**Prompt**
Leaving out the pictures, retype the lines from the beginning of the listing through the line containing "big=0.9, amount=0.6, detail=9)".

**Records shown**
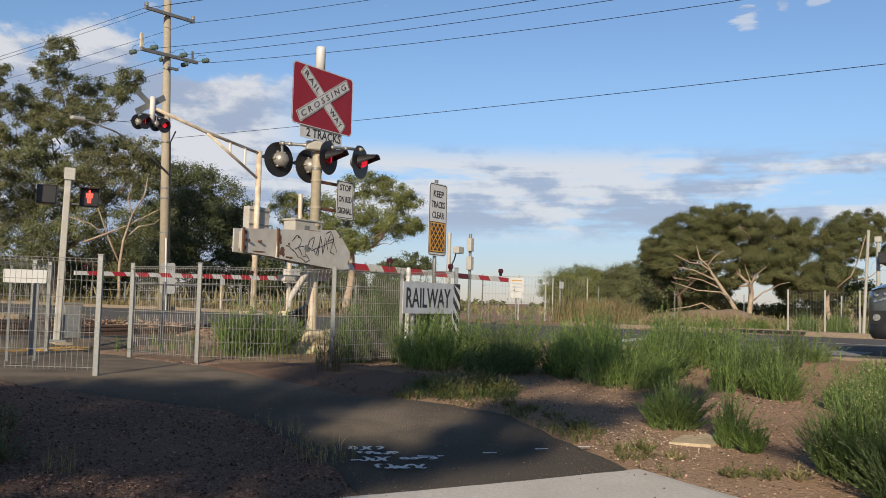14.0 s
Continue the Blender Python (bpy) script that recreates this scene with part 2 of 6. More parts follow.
KERB = mat("kerb_concrete", (0.25, 0.205, 0.15), (0.19, 0.155, 0.115), 20, 0.9, 0, 0.3, c3=(0.28, 0.22, 0.15), big=1.5)
ASPH = mat("path_asphalt", (0.116, 0.096, 0.068), (0.048, 0.041, 0.030), 75, 0.92, 0, 1.0, c3=(0.082, 0.070, 0.056), big=0.9, amount=0.6, detail=9)


def add_sunlit_dust(m):
    """Paler brown put in for sunlight on dusty asphalt: a patch, and all of the stretch by the fence."""
    nt = m.node_tree
    N, L = nt.nodes.new, nt.links.new
    base = nt.nodes["Principled BSDF"].inputs["Base Color"]
    old = base.links[0].from_socket
    tc, far_off, sep, nz = N("ShaderNodeTexCoord"), N("ShaderNodeVectorMath"), N("ShaderNodeSeparateXYZ"), N("ShaderNodeTexNoise")
    far_off.operation = "DISTANCE"
    far_off.inputs[1].default_value = (0.45, 7.85, -0.16)
    nz.inputs["Scale"].default_value, nz.inputs["Detail"].default_value = 1.7, 7
    for n in (far_off, sep, nz):
        L(tc.outputs["Object"], n.inputs[0])

    def ramp(v, a, b, lo, hi):
        r = N("ShaderNodeMapRange")
        r.interpolation_type = "SMOOTHSTEP"
        for key, val in (("From Min", a), ("From Max", b), ("To Min", lo), ("To Max", hi)):
            r.inputs[key].default_value = val
        L(v, r.inputs["Value"])
        return r.outputs[0]

    def mth(op, a, b):
        q = N("ShaderNodeMath")
        q.operation, q.use_clamp = op, True
        L(a, q.inputs[0]), L(b, q.inputs[1])
        return q.outputs[0]
    # sunlit patch by distance, sunlit far stretch by y, both mixed into the colour
    sunlit_dust = mth("MAXIMUM", ramp(far_off.outputs["Value"], 0.35, 1.15, 0.85, 0.0), ramp(sep.outputs[1], 8.4, 10.2, 0.0, 0.95))
    sunlit_dust = mth("MULTIPLY", sunlit_dust, ramp(nz.outputs["Fac"], 0.30, 0.62, 0.35, 1.0))
    mx = N("ShaderNodeMix")
    mx.data_type = "RGBA"
    mx.inputs["B"].default_value = (0.23, 0.185, 0.130, 1)
    L(sunlit_dust, mx.inputs["Factor"]), L(old, mx.inputs["A"]), L(mx.outputs["Result"], base)


add_sunlit_dust(ASPH)
ROAD = mat("road_asphalt", (0.120, 0.112, 0.102), (0.085, 0.080, 0.074), 60, 0.95, 0, 0.4, c3=(0.11, 0.105, 0.10), big=0.35, amount=0.6)
SOIL = mat("red_brown_soil", (0.36, 0.235, 0.145), (0.17, 0.110, 0.072), 38, 0.95, 0, 1.0, c3=(0.40, 0.275, 0.175), big=0.55, amount=0.7, detail=9)
GRAVEL = mat("dark_scoria_gravel", (0.250, 0.150, 0.098), (0.055, 0.034, 0.025), 60, 0.95, 0, 1.0, c3=(0.22, 0.138, 0.088), big=0.8, amount=0.6, detail=9)
STONE = mat("loose_stones", (0.36, 0.25, 0.18), (0.19, 0.13, 0.10), 30, 0.9, 0, 0.3, island=0.8)
SCORIA = mat("scoria_stones", (0.23, 0.135, 0.098), (0.105, 0.066, 0.053), 30, 0.9, 0, 0.3, island=0.85)
PALE = mat("pale_chips", (0.66, 0.58, 0.46), (0.48, 0.41, 0.32), 30, 0.85, 0, 0.2, island=0.35)
BALLAST = mat("ballast", (0.20, 0.155, 0.115), (0.11, 0.085, 0.065), 20, 0.95, 0, 1.0, c3=(0.16, 0.10, 0.07), big=0.6)
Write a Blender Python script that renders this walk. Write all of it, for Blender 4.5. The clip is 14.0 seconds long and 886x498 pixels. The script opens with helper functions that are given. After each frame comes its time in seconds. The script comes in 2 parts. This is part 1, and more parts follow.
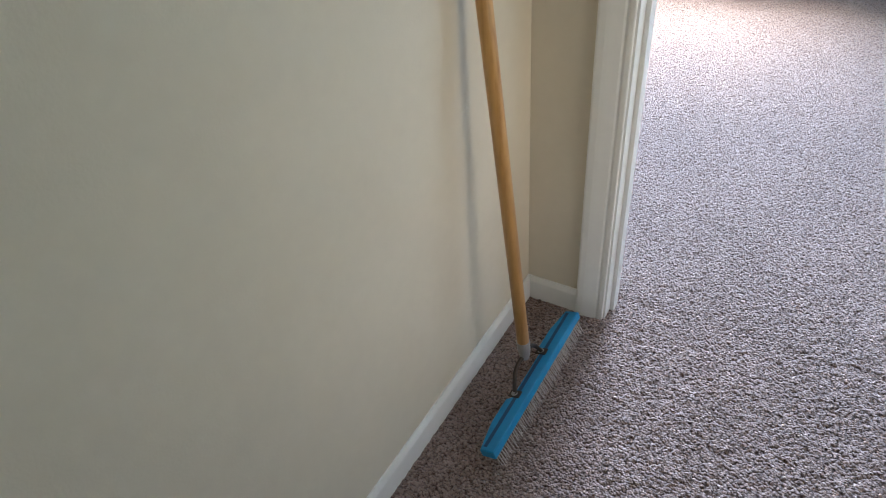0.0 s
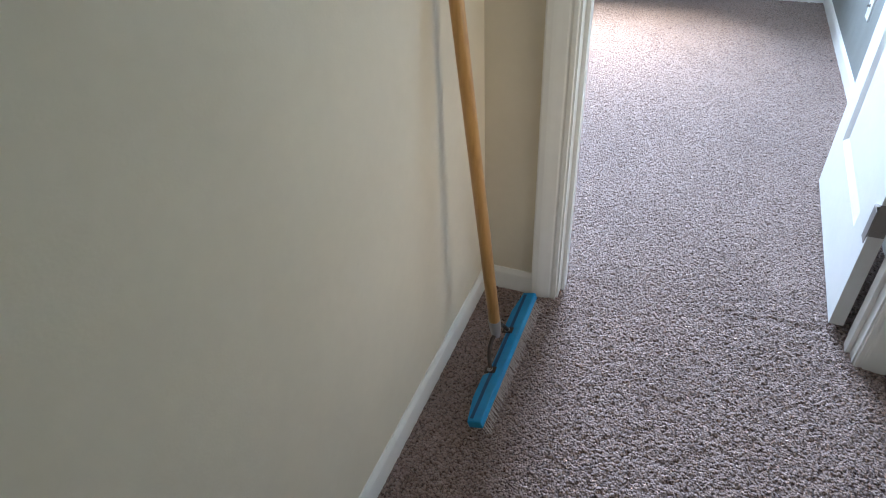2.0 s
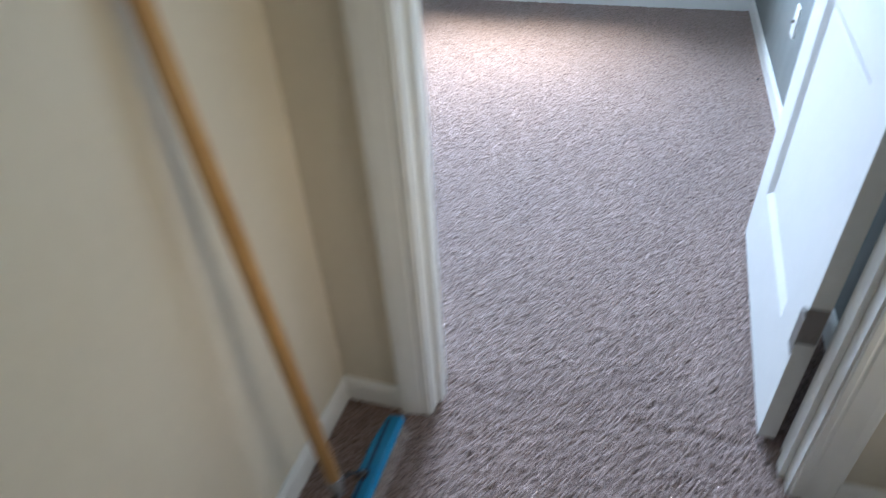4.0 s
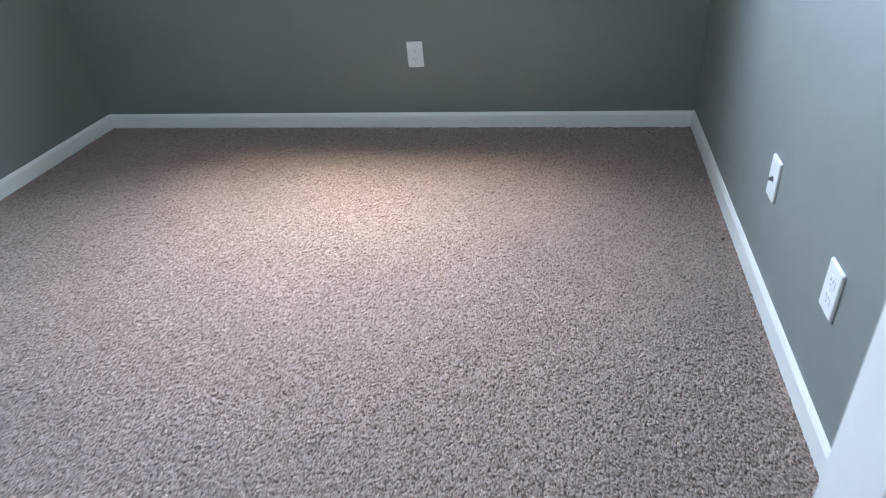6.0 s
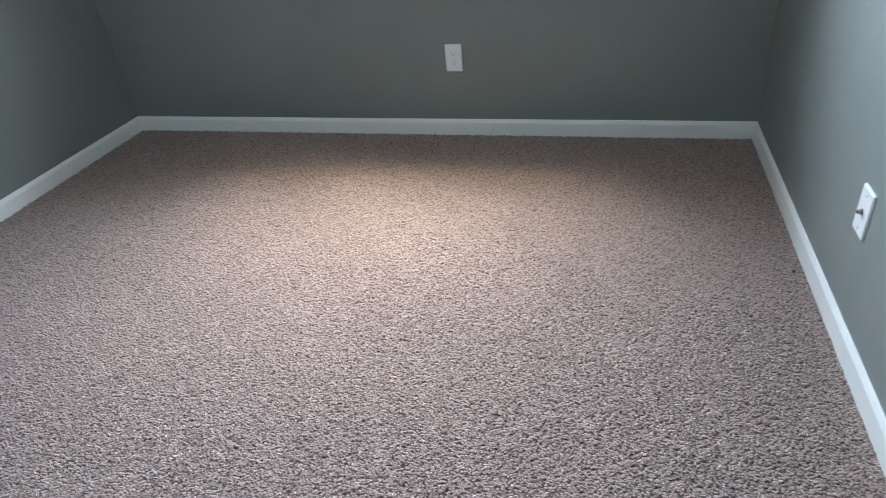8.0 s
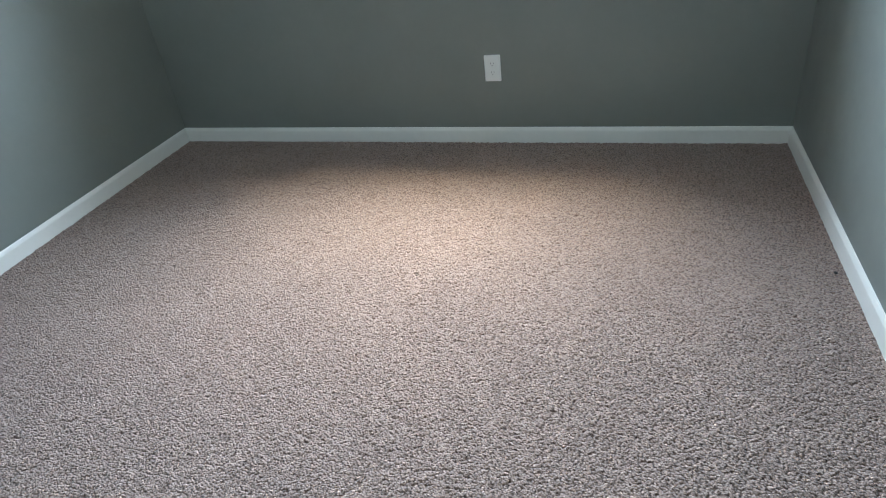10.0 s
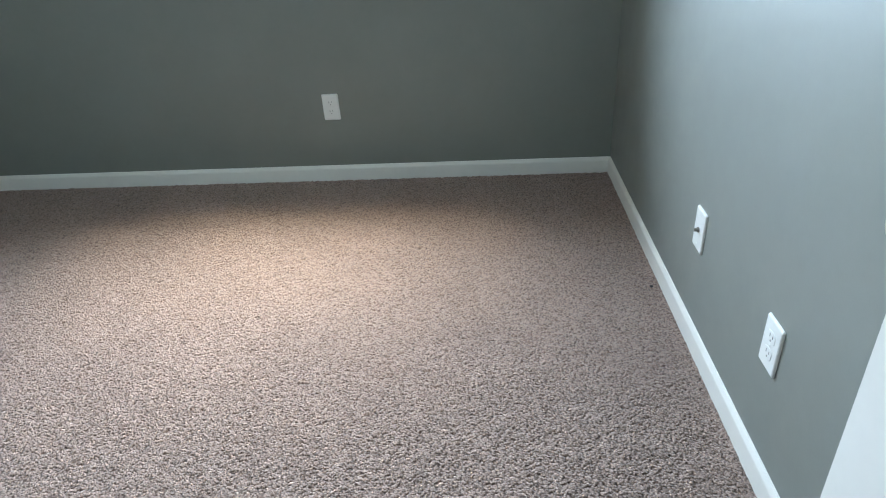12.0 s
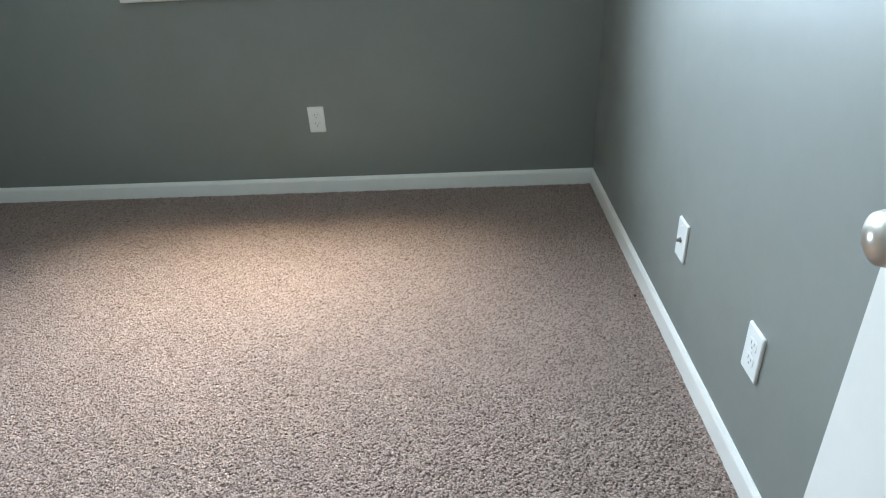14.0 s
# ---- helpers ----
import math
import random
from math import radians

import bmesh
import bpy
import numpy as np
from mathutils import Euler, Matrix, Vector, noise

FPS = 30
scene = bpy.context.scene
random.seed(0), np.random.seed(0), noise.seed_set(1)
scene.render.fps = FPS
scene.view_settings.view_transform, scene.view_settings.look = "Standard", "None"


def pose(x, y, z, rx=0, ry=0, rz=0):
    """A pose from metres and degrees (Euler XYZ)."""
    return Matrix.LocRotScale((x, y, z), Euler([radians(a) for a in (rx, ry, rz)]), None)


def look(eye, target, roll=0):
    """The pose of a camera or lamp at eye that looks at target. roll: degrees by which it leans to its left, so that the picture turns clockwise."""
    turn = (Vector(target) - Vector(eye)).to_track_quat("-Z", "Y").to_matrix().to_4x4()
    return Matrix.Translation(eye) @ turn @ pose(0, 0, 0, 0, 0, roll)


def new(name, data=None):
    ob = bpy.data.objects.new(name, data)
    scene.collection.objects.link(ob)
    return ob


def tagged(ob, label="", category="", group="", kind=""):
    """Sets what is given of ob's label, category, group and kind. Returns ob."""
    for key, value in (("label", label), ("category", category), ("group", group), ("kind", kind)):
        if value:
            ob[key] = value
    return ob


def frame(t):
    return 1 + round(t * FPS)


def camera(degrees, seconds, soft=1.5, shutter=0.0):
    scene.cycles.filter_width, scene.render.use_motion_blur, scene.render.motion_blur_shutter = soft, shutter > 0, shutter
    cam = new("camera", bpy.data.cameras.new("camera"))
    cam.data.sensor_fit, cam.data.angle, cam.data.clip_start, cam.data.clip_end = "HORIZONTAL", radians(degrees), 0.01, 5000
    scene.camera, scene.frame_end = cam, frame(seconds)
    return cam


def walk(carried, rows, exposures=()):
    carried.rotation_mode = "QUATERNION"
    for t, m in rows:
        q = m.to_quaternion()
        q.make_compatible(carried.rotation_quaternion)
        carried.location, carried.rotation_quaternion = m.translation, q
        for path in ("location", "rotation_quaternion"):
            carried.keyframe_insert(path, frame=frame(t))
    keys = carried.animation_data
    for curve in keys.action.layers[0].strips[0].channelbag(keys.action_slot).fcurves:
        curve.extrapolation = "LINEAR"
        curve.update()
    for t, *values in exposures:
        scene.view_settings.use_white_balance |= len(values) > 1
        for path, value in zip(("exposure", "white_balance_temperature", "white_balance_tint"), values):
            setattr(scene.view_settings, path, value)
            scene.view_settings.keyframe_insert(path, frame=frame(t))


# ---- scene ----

**Right answer**
14.0 s
Continue the Blender Python (bpy) script that recreates this scene with part 2 of 6. More parts follow.
KERB = mat("kerb_concrete", (0.25, 0.205, 0.15), (0.19, 0.155, 0.115), 20, 0.9, 0, 0.3, c3=(0.28, 0.22, 0.15), big=1.5)
ASPH = mat("path_asphalt", (0.116, 0.096, 0.068), (0.048, 0.041, 0.030), 75, 0.92, 0, 1.0, c3=(0.082, 0.070, 0.056), big=0.9, amount=0.6, detail=9)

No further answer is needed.